Slow to implement changes when rates fall
Prevailing low interest rates mean the rate for fixed deposits has been easing. As some mortgages are pegged to these rates, borrowers with such loans should be paying less as well.
But in some instances, the banks did not revise the corresponding mortgage rates for a few months, delays that were unfair to customers, who expected their rates to be adjusted in tandem with market conditions.
Moving the 'floor rate'
Most loans, including those with "floating" terms that can change due to market conditions, have a component that remains fixed for the whole tenure. Most customers would not expect such floor rates to change, but one bank did just that recently for some of its loan packages.
The MAS noted that the banks had taken action to identify customers who were adversely impacted and offered the option of repricing at no additional cost.
But it expects banks to clearly explain to customers how their mortgage interest rates fluctuate and the circumstances under which changes to rate components could be triggered.
"One bank had deferred the interest rate increase for a group of customers who had just taken up the mortgages. We encourage banks to proactively engage customers, especially when adjustments may come across as unexpected by customers," the regulator said.
What you can do
If you plan to buy a new property this year or already have an existing mortgage, you should pay closer attention to such loans as one of your New Year resolutions.
While buying a new home is surely worth celebrating, you should spend more time studying the loan packages because this can allow you to save a few thousand dollars each year.
Many people do not realise home loans cost a bomb - for instance, if you take out an $800,000 loan for 30 years, you could end up paying over $300,000 in interest even at today's low rate of below 2 per cent.
If the rate starts to climb, your monthly repayments can go up gradually, from about $2,900 to $3,500, $3,900, $4,400, $4,800 and $5,300, with every 1 percentage point rate increase. This is not something unusual as interest rates change all the time depending on the state of the global economy.
Know what you pay for
There is no such thing as a "stupid question" when it comes to your hard-earned money. So don't be shy when you meet your banker because you need to ask many questions so that you can pick the correct loan package.
There are two broad categories - fixed and floating packages - but there are many choices within each category and this makes it hard for you to choose if you don't spend time studying them. To add to the confusion, other banks also have similar packages, so if you are searching for the cheapest loans, you could end up looking at 30 to 50 different packages.
Just like any investment, it boils down to your risk appetite.
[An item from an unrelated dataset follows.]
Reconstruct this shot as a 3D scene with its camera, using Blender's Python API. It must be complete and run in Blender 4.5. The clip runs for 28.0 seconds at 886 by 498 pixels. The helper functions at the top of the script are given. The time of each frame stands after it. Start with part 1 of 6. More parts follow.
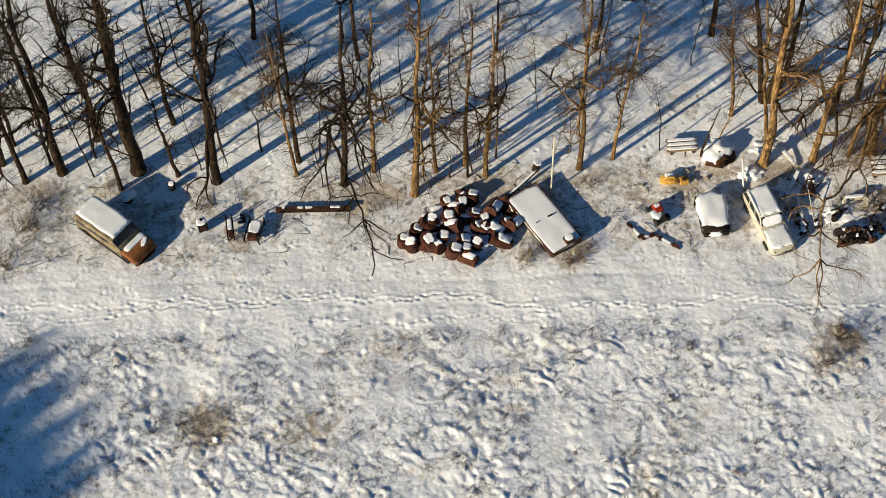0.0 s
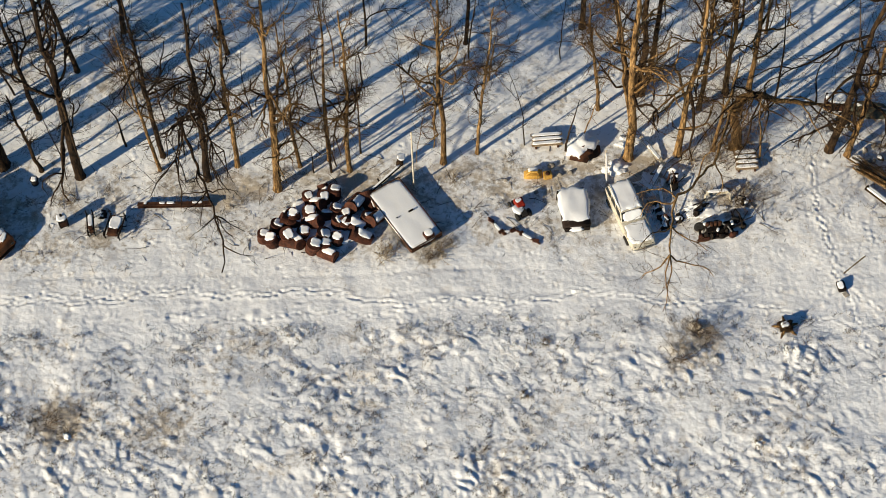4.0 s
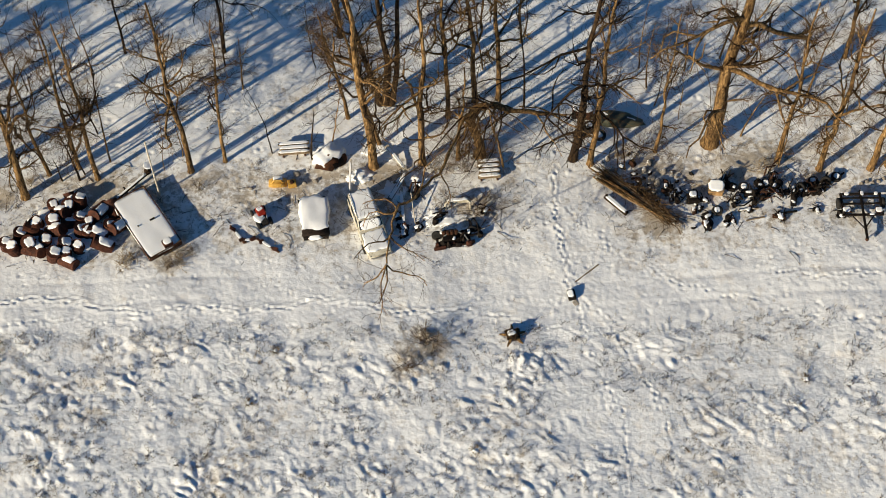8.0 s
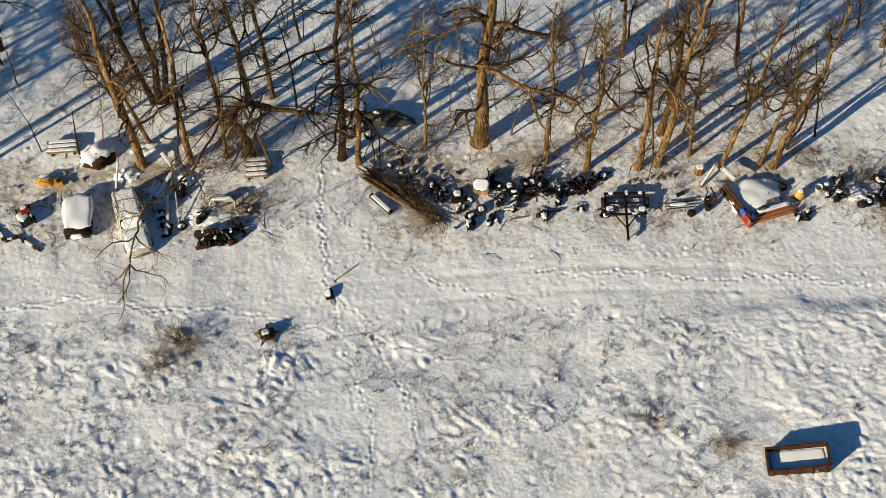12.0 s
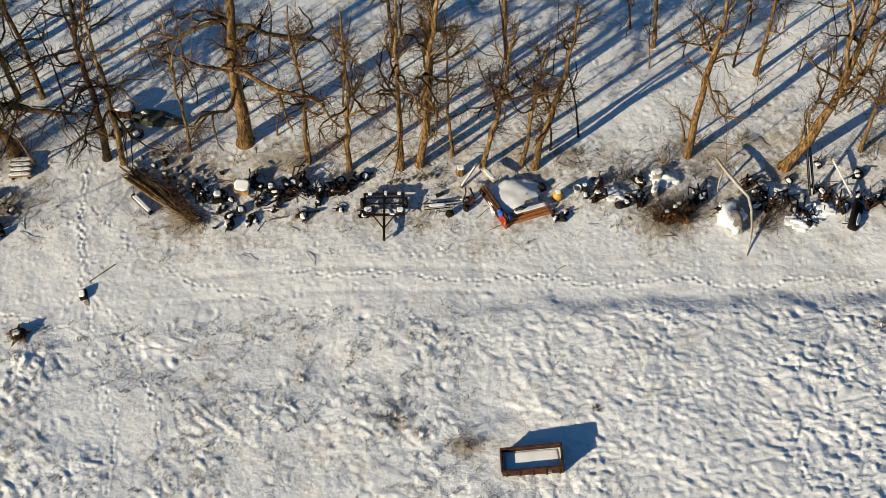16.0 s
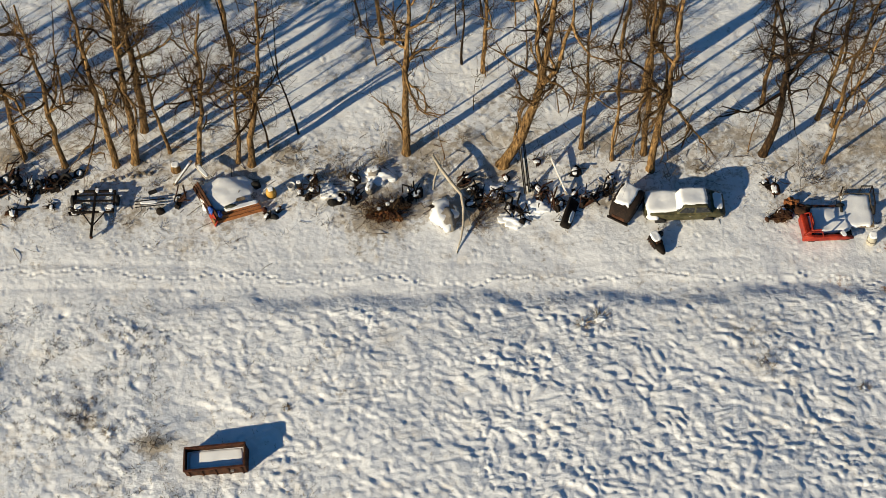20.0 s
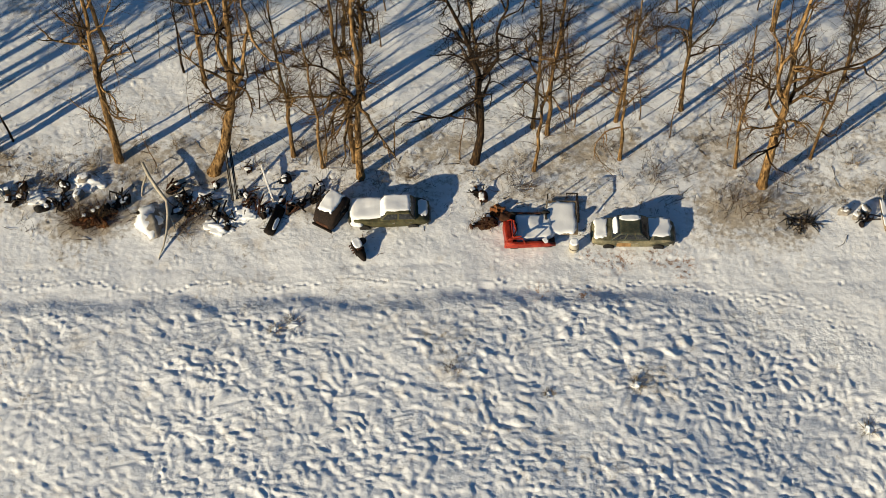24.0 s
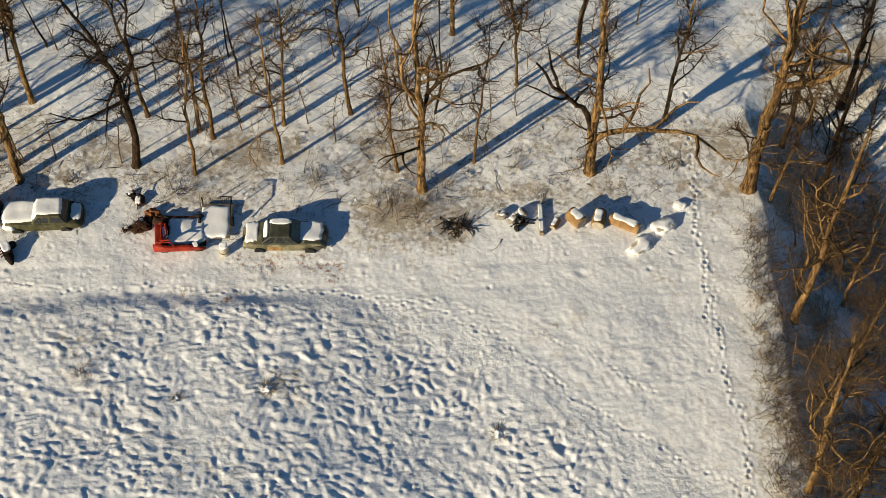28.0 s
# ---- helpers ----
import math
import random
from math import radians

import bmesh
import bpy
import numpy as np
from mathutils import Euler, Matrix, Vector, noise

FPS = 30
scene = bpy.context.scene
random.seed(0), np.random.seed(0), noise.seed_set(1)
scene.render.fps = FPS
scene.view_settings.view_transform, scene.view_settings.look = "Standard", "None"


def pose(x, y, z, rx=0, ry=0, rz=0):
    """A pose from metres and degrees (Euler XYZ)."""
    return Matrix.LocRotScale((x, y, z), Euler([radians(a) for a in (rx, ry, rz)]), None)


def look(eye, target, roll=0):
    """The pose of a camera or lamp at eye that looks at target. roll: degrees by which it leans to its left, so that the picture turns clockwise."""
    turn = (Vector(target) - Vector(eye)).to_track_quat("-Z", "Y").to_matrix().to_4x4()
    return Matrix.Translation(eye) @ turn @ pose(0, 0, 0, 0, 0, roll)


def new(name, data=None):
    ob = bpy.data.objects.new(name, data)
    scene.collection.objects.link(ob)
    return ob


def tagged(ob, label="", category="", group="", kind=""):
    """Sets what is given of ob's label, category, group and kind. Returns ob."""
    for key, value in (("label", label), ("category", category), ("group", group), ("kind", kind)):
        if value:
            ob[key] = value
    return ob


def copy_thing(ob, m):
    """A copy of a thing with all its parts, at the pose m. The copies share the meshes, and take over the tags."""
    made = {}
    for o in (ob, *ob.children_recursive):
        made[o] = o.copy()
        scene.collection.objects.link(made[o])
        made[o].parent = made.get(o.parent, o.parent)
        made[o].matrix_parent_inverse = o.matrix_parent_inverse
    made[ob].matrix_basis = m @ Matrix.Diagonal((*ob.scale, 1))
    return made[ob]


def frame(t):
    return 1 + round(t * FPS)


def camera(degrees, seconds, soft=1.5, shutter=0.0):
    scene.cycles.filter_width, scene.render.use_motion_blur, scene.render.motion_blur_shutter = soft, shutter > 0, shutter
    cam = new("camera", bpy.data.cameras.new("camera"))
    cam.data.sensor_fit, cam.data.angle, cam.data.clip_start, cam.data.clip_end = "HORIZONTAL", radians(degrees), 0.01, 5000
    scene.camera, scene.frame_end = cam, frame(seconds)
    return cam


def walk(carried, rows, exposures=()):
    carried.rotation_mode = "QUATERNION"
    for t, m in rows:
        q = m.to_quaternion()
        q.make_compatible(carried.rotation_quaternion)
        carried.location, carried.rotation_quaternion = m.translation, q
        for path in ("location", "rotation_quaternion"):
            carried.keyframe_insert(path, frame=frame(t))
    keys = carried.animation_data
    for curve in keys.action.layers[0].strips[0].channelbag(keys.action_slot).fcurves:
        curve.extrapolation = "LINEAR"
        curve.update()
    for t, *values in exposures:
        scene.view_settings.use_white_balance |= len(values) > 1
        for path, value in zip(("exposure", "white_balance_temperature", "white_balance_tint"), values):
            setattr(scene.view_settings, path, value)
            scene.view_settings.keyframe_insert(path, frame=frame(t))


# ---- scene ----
# One flight along the edge of a wood, above a row of scrap; x runs along the row, y into the wood.
cam = camera(28.847, 28.0, 0.75)
PATH = [
    (0, look((1.834, -52.984, 83.498), (1.453, -0.087, -1.366), -2.181)),
    (0.5, look((2.339, -52.918, 83.614), (1.971, -0.073, -1.281), -2.179)),
    (1, look((3.004, -52.849, 83.725), (2.653, -0.108, -1.235), -2.178)),
    (1.5, look((3.680, -52.842, 83.814), (3.357, -0.162, -1.184), -2.188)),
    (2, look((4.525, -52.834, 83.901), (4.232, -0.244, -1.153), -2.199)),
    (2.5, look((5.564, -52.760, 83.828), (5.269, -0.284, -1.297), -2.181)),
    (4.5, look((11.352, -52.479, 83.436), (11.088, -0.453, -1.964), -2.181)),
    (5, look((13.163, -52.476, 83.528), (12.906, -0.494, -1.899), -2.181)),
    (6, look((17.060, -52.448, 84.002), (16.801, -0.689, -1.561), -2.167)),
    (7, look((20.990, -52.404, 84.549), (20.700, -0.894, -1.164), -2.133)),
    (8, look((24.677, -52.382, 84.771), (24.361, -0.977, -1.005), -2.181)),
    (9, look((28.165, -52.375, 84.776), (27.833, -1.068, -1.058), -2.175)),
    (10, look((31.486, -52.327, 84.714), (31.210, -1.166, -1.208), -2.141)),
    (11, look((34.892, -52.329, 84.626), (34.666, -1.256, -1.348), -2.092)),
    (12, look((38.157, -52.367, 84.556), (38.012, -1.299, -1.421), -1.964)),
    (12.5, look((39.781, -52.316, 84.542), (39.674, -1.331, -1.484), -1.947)),
    (14.5, look((46.297, -52.268, 85.181), (46.318, -1.760, -1.127), -1.784)),
    (15, look((48.105, -52.303, 85.134), (48.115, -1.805, -1.179), -1.777)),
    (16, look((51.945, -52.191, 85.169), (51.939, -1.886, -1.257), -1.787)),
    (17, look((56.003, -52.184, 85.219), (55.983, -2.043, -1.302), -1.778)),
    (18, look((60.115, -52.345, 84.776), (60.082, -2.100, -1.684), -1.787)),
    (19, look((64.268, -52.522, 84.102), (64.251, -1.994, -2.194), -1.770)),
    (20, look((68.453, -52.698, 83.619), (68.478, -1.868, -2.499), -1.705)),
    (21, look((72.638, -52.948, 83.057), (72.662, -1.784, -2.862), -1.652)),
    (21.5, look((74.740, -53.022, 82.851), (74.778, -1.762, -3.012), -1.642)),
    (23.5, look((83.109, -54.353, 82.148), (83.127, -1.714, -2.876), -1.582)),
    (24, look((85.207, -54.471, 82.193), (85.230, -1.751, -2.781), -1.579)),
    (25, look((89.620, -54.706, 81.944), (89.659, -1.668, -2.832), -1.524)),
    (26, look((94.289, -54.938, 81.481), (94.388, -1.594, -3.103), -1.512)),
    (27, look((99.277, -55.224, 81.017), (99.379, -1.544, -3.354), -1.437)),
    (28, look((104.561, -55.296, 80.684), (104.691, -1.532, -3.633), -1.423)),
]
walk(cam, PATH, [(0.0, 0.40, 6650, 7), (11.0, 0.34, 6650, 7), (19.0, 0.27, 6750, 6), (25.0, 0.26, 6950, 6), (28.0, 0.27, 7050, 6)])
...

For instance, it seems to make more sense to choose floating packages now, especially those involving the new Singapore Overnight Rate Average interest rate benchmark, as it offers some of the lowest mortgage levels.
But you need to ask your bank how future rate increases can affect the quantum of your monthly repayment so that you won't be surprised by any big jumps.
Similarly, even if you go for a fixed rate, look at the overall deal, and not just the lower rates for the first two years. Finally, never choose any package based on the free gifts that some banks offer. If you score a good loan, you can buy those gifts yourself with the savings, and that is just in the first year.
Know how the changes come
Change is the only constant for all deals that involve money. So you need to ask your bank for various scenarios that will trigger a rate revision of your home loan. And if there is a hike, you need to know how much time you have before you would need to allocate more money to pay the instalments.
Of course, no one will complain if the change results in you paying less every month.
But you should plan for big jumps, such as choosing "floating" loans that provide a cap on the rate increase for the first few years to counter the risk of runaway rate hikes.
Know the contingency plans
It seems odd to ask about the repricing process when you are signing up for a new loan, but you should ask anyway because it is usually cheaper to do this with the same bank. Loan repricing is something that all borrowers should actively look at regularly, especially when the new rates are more favourable.
You should also ask about loan redemption - how you can pay lump sums to reduce your loan without incurring penalties. Some people say it is silly to pay off home loans this way when you can use the extra cash to invest and earn more.
But you won't be singing the same tune if the rates start to go up. And people who have less or no debt usually sleep better at night.